Celebrated poet, communist senator and unapologetic hedonist Pablo Neruda is on the run. An ambitious police inspector played by Gael García Bernard is hot in pursuit. This proves to be a time of prolific for the poet, as his ideologically charged poems rouse the people.
If you are looking for the recitation of beautiful poems and a voice over that contemplates art, identity and character, this is the film for you. As for the hunt for Neruda, zero suspense.
Note from Anne: I liked this film a lot. Yes to more Neruda.

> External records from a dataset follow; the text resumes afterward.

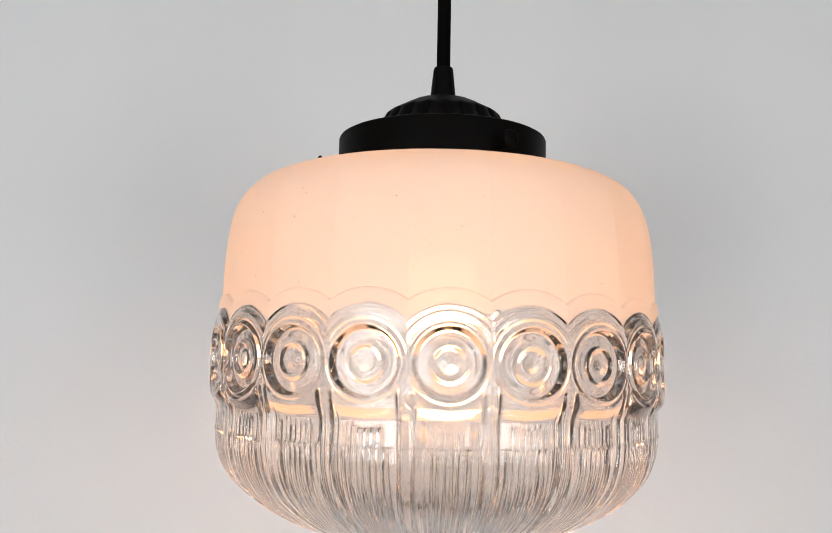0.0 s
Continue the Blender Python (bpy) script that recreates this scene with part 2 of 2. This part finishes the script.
def relief(u, s, panel):
    """Height of the pressed pattern: u metres across the panel from its middle, s metres up (+) or down (-) from the rings' middle."""
    rho = np.hypot(u, s)
    other = np.hypot(PITCH - np.abs(u), s)
    near = np.minimum(rho, other)
    h = np.zeros_like(rho)
    upper = ease(-0.016, -0.012, s)
    # a flat scalloped terrace, and on it a rounded collar that falls off towards the paint line
    h += 0.0014 * (1 - ease(RHO_STEP - 0.0005, RHO_STEP + 0.0001, near)) * ease(-0.023, -0.019, s)
    h += (0.0006 * (1 - ease(RHO_PAINT - 0.0006, RHO_PAINT + 0.0002, near)) + 0.0016 * (1 - ease(0.0162, RHO_PAINT + 0.0004, near))) * ease(-0.021, -0.017, s)
    h += 0.00025 * ridge(near, 0.0196, 0.0009) * upper
    # the ringed bull's eye: a button, an inner ring, a round trough and a raised rim
    at, to = (0.0, 0.0050, 0.0069, 0.0086, 0.0125, 0.0146, 0.0164), (-0.0014, -0.0025, -0.0012, -0.0024, -0.0028, 0.0006, 0.0)
    for r0, r1, h0, h1 in zip(at, at[1:], to, to[1:]):
        w = ease(r0, r1, rho)
        h += (h1 - h0) * w
    h += to[0] + 0.0007 * np.clip(1 - (rho / 0.0125) ** 2, 0, 1)
    h -= 0.0004 * ridge(rho, 0.0164, 0.0006)
    # smooth swag under each ring
    swag = ease(0.0166, 0.0180, rho) * (1 - ease(0.0195, 0.0228, rho)) * ease(0.004, -0.006, s) * (1 - ease(0.0125, 0.0145, np.abs(u)))
    h += 0.0004 * swag
    # a flat post between two grooves where the panels meet
    edge = PITCH / 2 - np.abs(u)
    post = ease(-0.0095, -0.0125, s)
    sway = 0.00022 * np.sin(s * 70 + panel * 2.1) + 0.00006 * np.sin(s * 260 + panel * 4.7)
    h += post * (0.0004 * (1 - ease(0.0014, 0.0022, edge)) - 0.0016 * ridge(edge + sway, 0.0030, 0.00065))
    # combed ribs, narrow above the mould ring and running on below it
    top = -0.0238 - 0.0016 * (1 - (u / 0.0075) ** 2)
    comb = ease(0.0003, -0.0006, s - top)
    inside = 1 - ease(0.0076, 0.0082, np.abs(u))
    below = ease(-0.0330, -0.0337, s)

    def hollow(x, gap, power):
        """0 on the crown of each round rib, 1 in the crease beside it."""
        return np.abs(2 * ((x / gap + 0.5) % 1 - 0.5)) ** power

    crease = hollow(u + sway, RIB, 2.4)
    number = np.round((u + sway) / RIB)
    h -= comb * inside * (0.0002 + 0.0008 * crease) * (1 - below)
    deep = 0.0010 * (1 + 0.25 * np.sin(panel * 3.3 + number * 2.4))
    h -= below * deep * crease * (1 - ease(0.0094, 0.0104, np.abs(u)))
    h += 0.0005 * ridge(s, -0.0333, 0.0005)
    # pits where the creases cross the mould ring
    pit = hollow(u + sway, RIB, 9.0)
    h -= 0.0009 * ridge(s, -0.0337, 0.0007) * pit * inside
    # little pressed pearls along the mould ring
    h += 0.0002 * ridge(s, -0.0333, 0.0009) * (1 - pit) * (np.abs(u) < 0.0095)
    return h


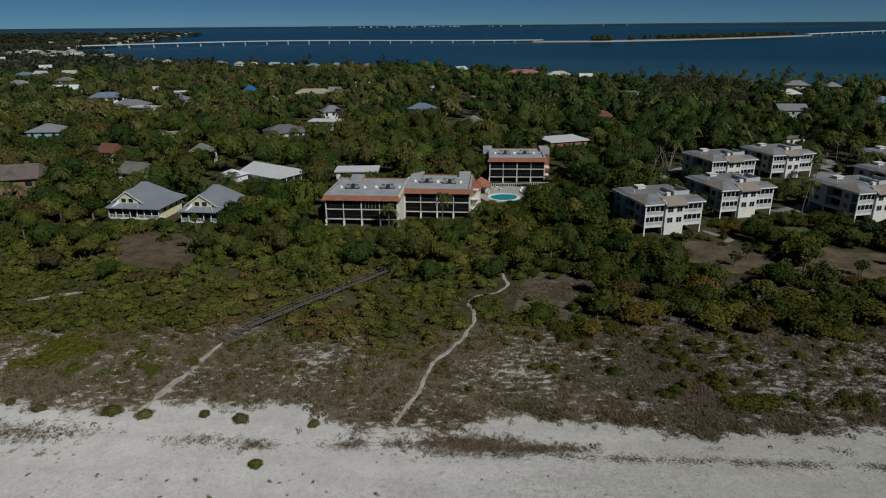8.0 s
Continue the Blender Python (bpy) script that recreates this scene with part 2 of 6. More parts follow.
def ground_material():
    """One sheet: pale dry sand, wet sand, dune litter and woodland floor."""
    m, nt, b = nodes_of("sand_and_soil")
    geo = nt.nodes.new("ShaderNodeNewGeometry").outputs["Position"]
    st = nt.nodes.new("ShaderNodeMapping")
    st.inputs["Scale"].default_value = (0.22, 1.0, 1.0)
    st.inputs["Rotation"].default_value = (0, 0, radians(3))
    nt.links.new(geo, st.inputs["Vector"])
    n_big, n_mid, n_fine = noise_at(nt, 0.06, 5, 0.6, geo), noise_at(nt, 0.45, 5, 0.65, geo), noise_at(nt, 2.6, 4, 0.7, geo)
    sq = nt.nodes.new("ShaderNodeMapping")
    sq.inputs["Scale"].default_value = (0.6, 1.0, 1.0)
    nt.links.new(geo, sq.inputs["Vector"])
    n_str = noise_at(nt, 0.30, 6, 0.62, st.outputs[0])
    sand = ramp(nt, calc(nt, "ADD", calc(nt, "MULTIPLY", n_big, 0.5), calc(nt, "MULTIPLY", n_mid, 0.5)), [(0.35, (0.442, 0.416, 0.392)), (0.65, (0.588, 0.556, 0.524))])
    sand = mix(nt, 0.5, sand, ramp(nt, n_fine, [(0.34, 0.66), (0.52, 1.0)]), "MULTIPLY")
    sand = mix(nt, 0.7, sand, ramp(nt, n_str, [(0.36, 0.86), (0.60, 1.04)]), "MULTIPLY")
    # greyer sand to the east, the shade of its pits painted in as specks
    pit_shade = ramp(nt, noise_at(nt, 2.0, 6, 0.85, geo), [(0.40, 0.80), (0.54, 1.0)])
    sand = mix(nt, attr(nt, "coarse"), sand, mix(nt, 1.0, mix(nt, 1.0, sand, (0.90, 0.90, 0.865), "MULTIPLY"), pit_shade, "MULTIPLY"))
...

TORONTO FC v. NEW YORK REDBULL – Master of suspense TFC coach Greg Vance leads his Bad News Reds in the latest instalment from the hilarious gang at MLSE (Lord Stanley’s Nightmare, Rogers’ Great Big Bill). At the top of the standings in the East, a win away from the playoffs, the excitement starts early with an own goal. The home side goes down 0 – 2 when a defender trips over his own feet, coughing up the ball and creating a three on none breakaway.
Will TFC mount a comeback in the second half and get a result? Will ticket prices go up next year? Will Ted Rogers rise from the dead? For excitement that always ends in disappointment run, don’t walk, to your nearest Toronto professional sports team.
Note from Anne: ONLY A MADMAN LEAVES TIFF TO SQUEEZE IN A TFC SOCCER GAME.
IT’S ONLY THE END OF THE WORLD – Xavier Dylan is one of the most exciting contemporary voices in Canadian film. In his latest offering he explores the world of damaged familial dynamics. Louis is a terminallyill writer who comes home after 12 years of absence to tell his family he is dying. His arrival precipitates chaos as family is not ready to forgive his desertion. Shot almost entirely in intense close up capturing all the buried memories and heavy sadness. A very demanding film where, on a scale of 1 to 10, the tension is always at 11.
Manchester by the Sea*
La La Land*
Honourable Mention: It’s Only the End of the World, Voyage of Time: Life’s Journey*, I Daniel Blake*, Free Fire, Toni Erdman*.